◆ **What you need to do**: Reproduce the listing exactly, with no pictures in your copy.

◆ **Dataset section**:
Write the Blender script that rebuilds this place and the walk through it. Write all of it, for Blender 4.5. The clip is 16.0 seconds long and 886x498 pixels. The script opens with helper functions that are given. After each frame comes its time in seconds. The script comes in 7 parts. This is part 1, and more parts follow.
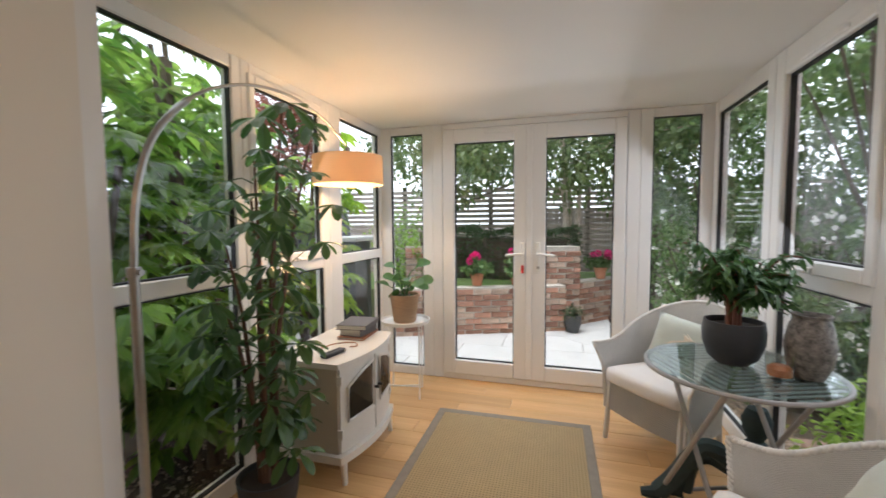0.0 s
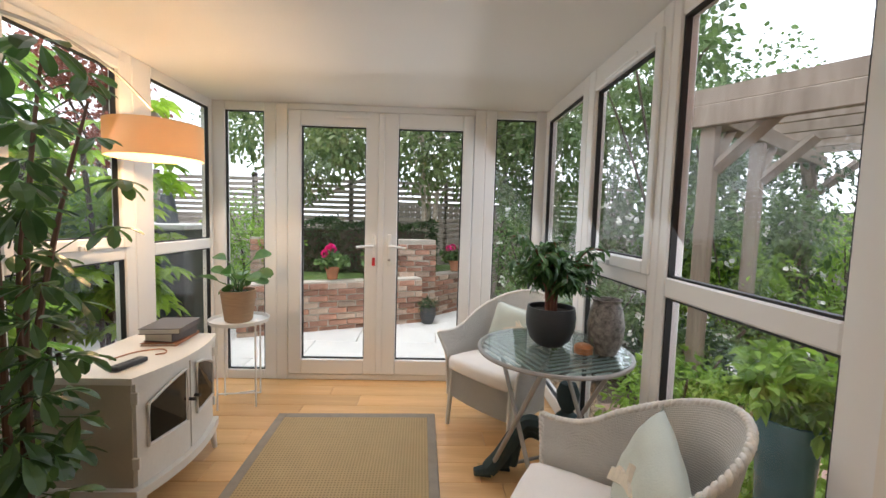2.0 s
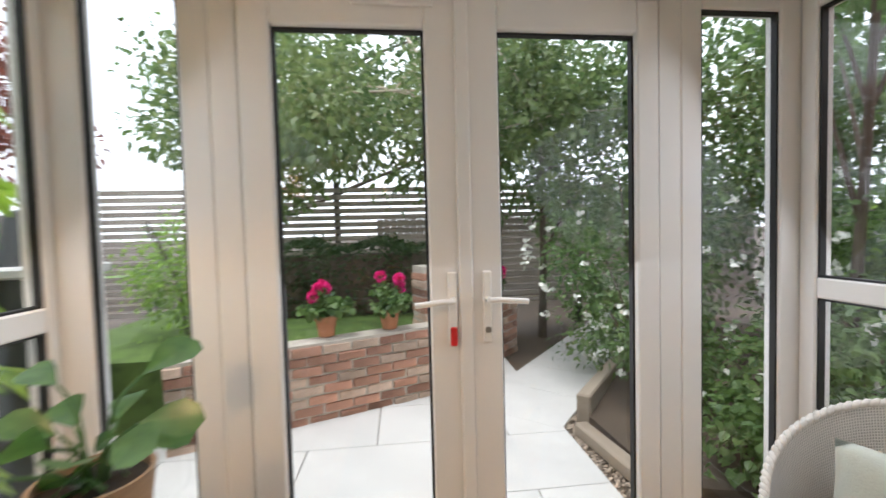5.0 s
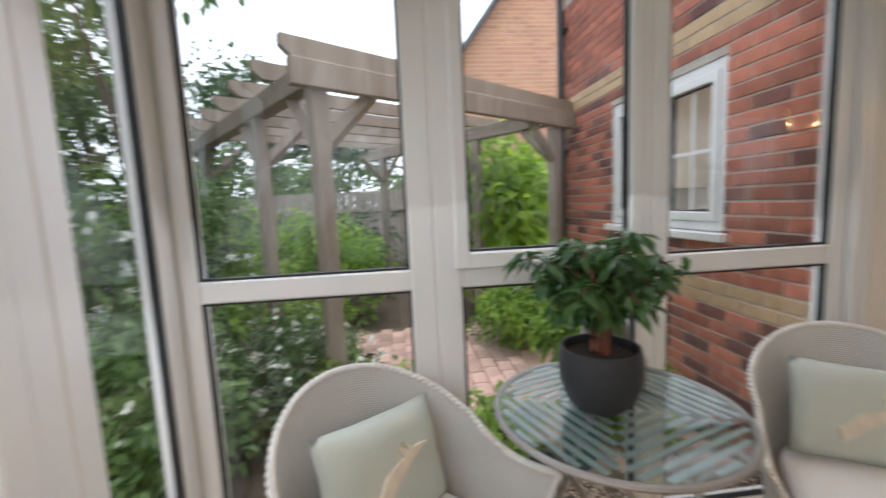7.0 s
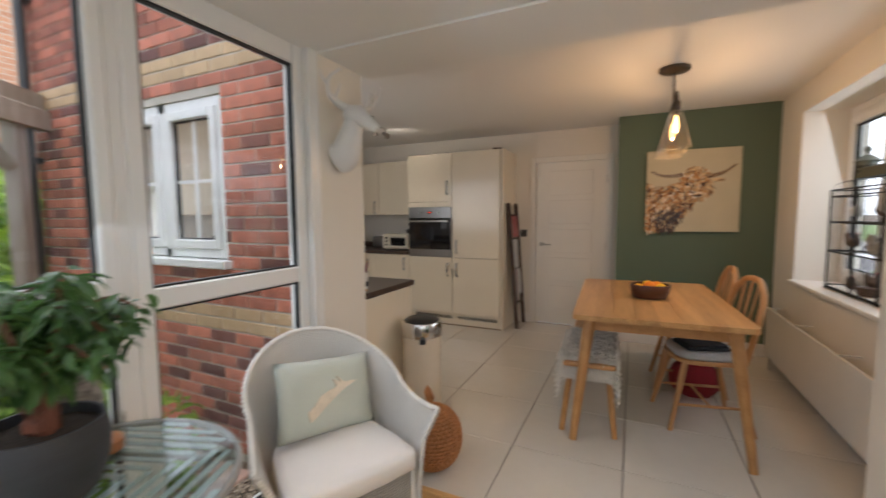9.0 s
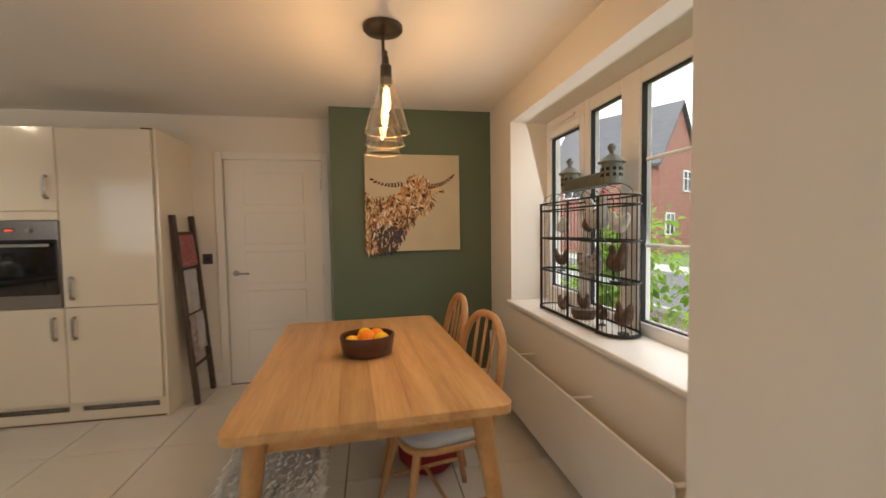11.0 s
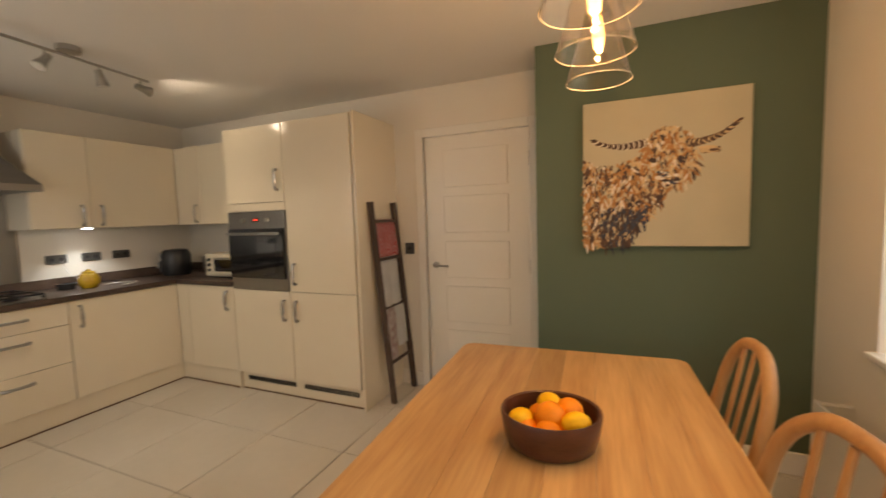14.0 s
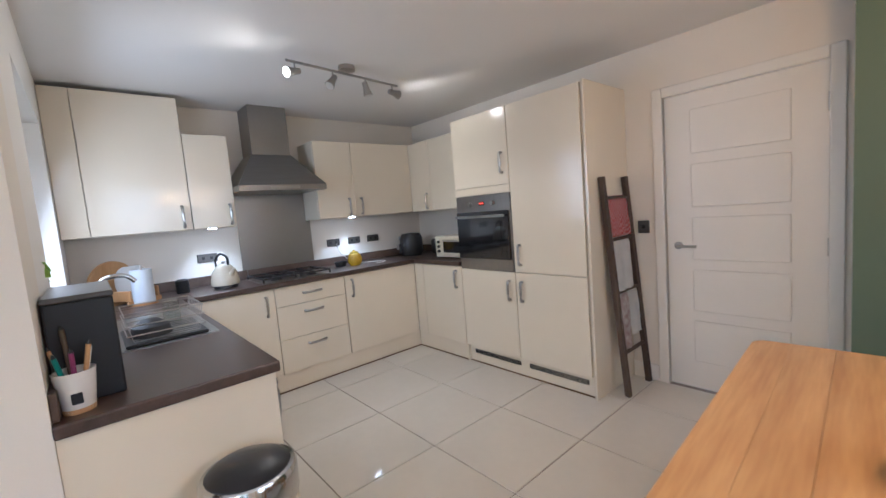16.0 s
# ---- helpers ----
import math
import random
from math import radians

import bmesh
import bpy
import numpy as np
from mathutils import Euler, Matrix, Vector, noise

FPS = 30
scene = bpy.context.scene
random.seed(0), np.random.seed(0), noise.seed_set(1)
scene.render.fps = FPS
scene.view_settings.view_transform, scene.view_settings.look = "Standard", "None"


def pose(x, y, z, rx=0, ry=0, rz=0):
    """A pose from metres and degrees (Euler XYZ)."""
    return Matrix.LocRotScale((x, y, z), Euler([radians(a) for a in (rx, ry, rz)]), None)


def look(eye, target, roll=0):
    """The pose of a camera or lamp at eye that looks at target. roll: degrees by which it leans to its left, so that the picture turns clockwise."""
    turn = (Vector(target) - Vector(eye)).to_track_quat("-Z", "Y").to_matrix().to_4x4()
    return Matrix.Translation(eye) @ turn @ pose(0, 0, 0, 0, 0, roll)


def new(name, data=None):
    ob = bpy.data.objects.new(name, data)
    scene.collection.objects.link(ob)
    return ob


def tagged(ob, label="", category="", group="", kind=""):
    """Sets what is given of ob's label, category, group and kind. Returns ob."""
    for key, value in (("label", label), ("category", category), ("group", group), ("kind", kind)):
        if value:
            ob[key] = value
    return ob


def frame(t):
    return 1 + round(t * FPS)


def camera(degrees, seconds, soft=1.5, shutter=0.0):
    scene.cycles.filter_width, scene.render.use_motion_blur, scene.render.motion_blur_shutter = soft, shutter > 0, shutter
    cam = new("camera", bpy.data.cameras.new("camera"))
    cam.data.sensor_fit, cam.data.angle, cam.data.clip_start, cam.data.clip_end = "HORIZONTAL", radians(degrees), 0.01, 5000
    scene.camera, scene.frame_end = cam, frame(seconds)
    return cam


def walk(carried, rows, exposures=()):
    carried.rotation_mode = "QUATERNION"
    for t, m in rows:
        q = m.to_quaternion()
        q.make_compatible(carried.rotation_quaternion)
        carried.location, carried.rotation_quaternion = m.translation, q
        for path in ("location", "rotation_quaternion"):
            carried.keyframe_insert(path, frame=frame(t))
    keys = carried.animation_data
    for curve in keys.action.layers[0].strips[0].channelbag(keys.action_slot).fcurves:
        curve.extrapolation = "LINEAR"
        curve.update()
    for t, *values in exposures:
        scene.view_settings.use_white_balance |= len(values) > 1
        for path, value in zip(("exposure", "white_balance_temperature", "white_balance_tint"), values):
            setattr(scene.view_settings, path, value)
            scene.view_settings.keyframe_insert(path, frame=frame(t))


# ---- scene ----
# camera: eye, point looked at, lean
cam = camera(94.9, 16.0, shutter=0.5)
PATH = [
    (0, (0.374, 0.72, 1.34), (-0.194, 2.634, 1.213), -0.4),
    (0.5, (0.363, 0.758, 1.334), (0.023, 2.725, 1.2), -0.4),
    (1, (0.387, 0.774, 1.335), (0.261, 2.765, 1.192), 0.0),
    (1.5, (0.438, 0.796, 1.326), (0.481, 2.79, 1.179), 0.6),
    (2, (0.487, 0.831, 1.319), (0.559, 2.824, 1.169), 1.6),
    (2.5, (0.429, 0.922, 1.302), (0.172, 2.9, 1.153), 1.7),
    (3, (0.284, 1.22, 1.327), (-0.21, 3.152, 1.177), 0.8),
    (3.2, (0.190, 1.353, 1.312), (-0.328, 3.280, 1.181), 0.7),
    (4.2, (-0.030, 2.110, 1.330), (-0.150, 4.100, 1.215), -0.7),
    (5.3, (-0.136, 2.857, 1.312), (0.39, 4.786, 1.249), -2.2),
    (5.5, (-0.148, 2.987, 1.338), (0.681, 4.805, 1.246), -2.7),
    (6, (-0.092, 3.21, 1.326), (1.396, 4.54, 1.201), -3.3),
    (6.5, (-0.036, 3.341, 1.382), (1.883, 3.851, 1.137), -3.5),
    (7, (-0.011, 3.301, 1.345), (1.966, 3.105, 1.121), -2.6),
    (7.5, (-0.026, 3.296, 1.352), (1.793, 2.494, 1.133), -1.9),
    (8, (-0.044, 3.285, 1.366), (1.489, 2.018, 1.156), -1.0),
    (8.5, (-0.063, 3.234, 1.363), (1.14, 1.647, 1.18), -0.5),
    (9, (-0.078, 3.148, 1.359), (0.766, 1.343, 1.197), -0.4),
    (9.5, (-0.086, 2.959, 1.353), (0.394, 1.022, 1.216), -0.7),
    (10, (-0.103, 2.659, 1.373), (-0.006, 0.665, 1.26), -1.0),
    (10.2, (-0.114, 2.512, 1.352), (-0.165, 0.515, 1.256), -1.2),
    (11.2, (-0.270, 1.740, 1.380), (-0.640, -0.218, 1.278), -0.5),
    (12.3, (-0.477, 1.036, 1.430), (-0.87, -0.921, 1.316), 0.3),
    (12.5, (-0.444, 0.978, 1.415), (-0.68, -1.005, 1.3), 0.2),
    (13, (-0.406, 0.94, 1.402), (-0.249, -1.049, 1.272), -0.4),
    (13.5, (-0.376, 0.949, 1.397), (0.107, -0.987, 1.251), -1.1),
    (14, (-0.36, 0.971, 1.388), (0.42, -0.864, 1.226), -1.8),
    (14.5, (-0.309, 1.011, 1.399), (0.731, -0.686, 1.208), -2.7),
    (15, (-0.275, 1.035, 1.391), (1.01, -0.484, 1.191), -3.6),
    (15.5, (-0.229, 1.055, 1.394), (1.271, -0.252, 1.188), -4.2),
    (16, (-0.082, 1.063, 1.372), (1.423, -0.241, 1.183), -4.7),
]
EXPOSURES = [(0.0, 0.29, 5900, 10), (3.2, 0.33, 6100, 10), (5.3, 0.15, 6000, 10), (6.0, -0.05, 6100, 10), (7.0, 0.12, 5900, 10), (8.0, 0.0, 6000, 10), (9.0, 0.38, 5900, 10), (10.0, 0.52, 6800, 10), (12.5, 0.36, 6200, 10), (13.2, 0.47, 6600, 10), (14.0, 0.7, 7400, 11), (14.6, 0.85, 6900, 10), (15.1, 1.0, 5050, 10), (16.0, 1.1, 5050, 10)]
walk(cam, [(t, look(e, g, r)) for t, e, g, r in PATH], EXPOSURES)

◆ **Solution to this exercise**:
Write the Blender script that rebuilds this place and the walk through it. Write all of it, for Blender 4.5. The clip is 16.0 seconds long and 886x498 pixels. The script opens with helper functions that are given. After each frame comes its time in seconds. The script comes in 7 parts. This is part 1, and more parts follow.
0.0 s
2.0 s
5.0 s
7.0 s
9.0 s
11.0 s
14.0 s
16.0 s
# ---- helpers ----
import math
import random
from math import radians

import bmesh
import bpy
import numpy as np
from mathutils import Euler, Matrix, Vector, noise

FPS = 30
scene = bpy.context.scene
random.seed(0), np.random.seed(0), noise.seed_set(1)
scene.render.fps = FPS
scene.view_settings.view_transform, scene.view_settings.look = "Standard", "None"


def pose(x, y, z, rx=0, ry=0, rz=0):
    """A pose from metres and degrees (Euler XYZ)."""
    return Matrix.LocRotScale((x, y, z), Euler([radians(a) for a in (rx, ry, rz)]), None)


def look(eye, target, roll=0):
    """The pose of a camera or lamp at eye that looks at target. roll: degrees by which it leans to its left, so that the picture turns clockwise."""
    turn = (Vector(target) - Vector(eye)).to_track_quat("-Z", "Y").to_matrix().to_4x4()
    return Matrix.Translation(eye) @ turn @ pose(0, 0, 0, 0, 0, roll)


def new(name, data=None):
    ob = bpy.data.objects.new(name, data)
    scene.collection.objects.link(ob)
    return ob


def tagged(ob, label="", category="", group="", kind=""):
    """Sets what is given of ob's label, category, group and kind. Returns ob."""
    for key, value in (("label", label), ("category", category), ("group", group), ("kind", kind)):
        if value:
            ob[key] = value
    return ob


def frame(t):
    return 1 + round(t * FPS)


def camera(degrees, seconds, soft=1.5, shutter=0.0):
    scene.cycles.filter_width, scene.render.use_motion_blur, scene.render.motion_blur_shutter = soft, shutter > 0, shutter
    cam = new("camera", bpy.data.cameras.new("camera"))
    cam.data.sensor_fit, cam.data.angle, cam.data.clip_start, cam.data.clip_end = "HORIZONTAL", radians(degrees), 0.01, 5000
    scene.camera, scene.frame_end = cam, frame(seconds)
    return cam


def walk(carried, rows, exposures=()):
    carried.rotation_mode = "QUATERNION"
    for t, m in rows:
        q = m.to_quaternion()
        q.make_compatible(carried.rotation_quaternion)
        carried.location, carried.rotation_quaternion = m.translation, q
        for path in ("location", "rotation_quaternion"):
            carried.keyframe_insert(path, frame=frame(t))
    keys = carried.animation_data
    for curve in keys.action.layers[0].strips[0].channelbag(keys.action_slot).fcurves:
        curve.extrapolation = "LINEAR"
        curve.update()
    for t, *values in exposures:
        scene.view_settings.use_white_balance |= len(values) > 1
        for path, value in zip(("exposure", "white_balance_temperature", "white_balance_tint"), values):
            setattr(scene.view_settings, path, value)
            scene.view_settings.keyframe_insert(path, frame=frame(t))


# ---- scene ----
# camera: eye, point looked at, lean
cam = camera(94.9, 16.0, shutter=0.5)
PATH = [
    (0, (0.374, 0.72, 1.34), (-0.194, 2.634, 1.213), -0.4),
    (0.5, (0.363, 0.758, 1.334), (0.023, 2.725, 1.2), -0.4),
    (1, (0.387, 0.774, 1.335), (0.261, 2.765, 1.192), 0.0),
    (1.5, (0.438, 0.796, 1.326), (0.481, 2.79, 1.179), 0.6),
    (2, (0.487, 0.831, 1.319), (0.559, 2.824, 1.169), 1.6),
    (2.5, (0.429, 0.922, 1.302), (0.172, 2.9, 1.153), 1.7),
    (3, (0.284, 1.22, 1.327), (-0.21, 3.152, 1.177), 0.8),
    (3.2, (0.190, 1.353, 1.312), (-0.328, 3.280, 1.181), 0.7),
    (4.2, (-0.030, 2.110, 1.330), (-0.150, 4.100, 1.215), -0.7),
    (5.3, (-0.136, 2.857, 1.312), (0.39, 4.786, 1.249), -2.2),
    (5.5, (-0.148, 2.987, 1.338), (0.681, 4.805, 1.246), -2.7),
    (6, (-0.092, 3.21, 1.326), (1.396, 4.54, 1.201), -3.3),
    (6.5, (-0.036, 3.341, 1.382), (1.883, 3.851, 1.137), -3.5),
    (7, (-0.011, 3.301, 1.345), (1.966, 3.105, 1.121), -2.6),
    (7.5, (-0.026, 3.296, 1.352), (1.793, 2.494, 1.133), -1.9),
    (8, (-0.044, 3.285, 1.366), (1.489, 2.018, 1.156), -1.0),
    (8.5, (-0.063, 3.234, 1.363), (1.14, 1.647, 1.18), -0.5),
    (9, (-0.078, 3.148, 1.359), (0.766, 1.343, 1.197), -0.4),
    (9.5, (-0.086, 2.959, 1.353), (0.394, 1.022, 1.216), -0.7),
    (10, (-0.103, 2.659, 1.373), (-0.006, 0.665, 1.26), -1.0),
    (10.2, (-0.114, 2.512, 1.352), (-0.165, 0.515, 1.256), -1.2),
    (11.2, (-0.270, 1.740, 1.380), (-0.640, -0.218, 1.278), -0.5),
    (12.3, (-0.477, 1.036, 1.430), (-0.87, -0.921, 1.316), 0.3),
    (12.5, (-0.444, 0.978, 1.415), (-0.68, -1.005, 1.3), 0.2),
    (13, (-0.406, 0.94, 1.402), (-0.249, -1.049, 1.272), -0.4),
    (13.5, (-0.376, 0.949, 1.397), (0.107, -0.987, 1.251), -1.1),
    (14, (-0.36, 0.971, 1.388), (0.42, -0.864, 1.226), -1.8),
    (14.5, (-0.309, 1.011, 1.399), (0.731, -0.686, 1.208), -2.7),
    (15, (-0.275, 1.035, 1.391), (1.01, -0.484, 1.191), -3.6),
    (15.5, (-0.229, 1.055, 1.394), (1.271, -0.252, 1.188), -4.2),
    (16, (-0.082, 1.063, 1.372), (1.423, -0.241, 1.183), -4.7),
]
EXPOSURES = [(0.0, 0.29, 5900, 10), (3.2, 0.33, 6100, 10), (5.3, 0.15, 6000, 10), (6.0, -0.05, 6100, 10), (7.0, 0.12, 5900, 10), (8.0, 0.0, 6000, 10), (9.0, 0.38, 5900, 10), (10.0, 0.52, 6800, 10), (12.5, 0.36, 6200, 10), (13.2, 0.47, 6600, 10), (14.0, 0.7, 7400, 11), (14.6, 0.85, 6900, 10), (15.1, 1.0, 5050, 10), (16.0, 1.1, 5050, 10)]
walk(cam, [(t, look(e, g, r)) for t, e, g, r in PATH], EXPOSURES)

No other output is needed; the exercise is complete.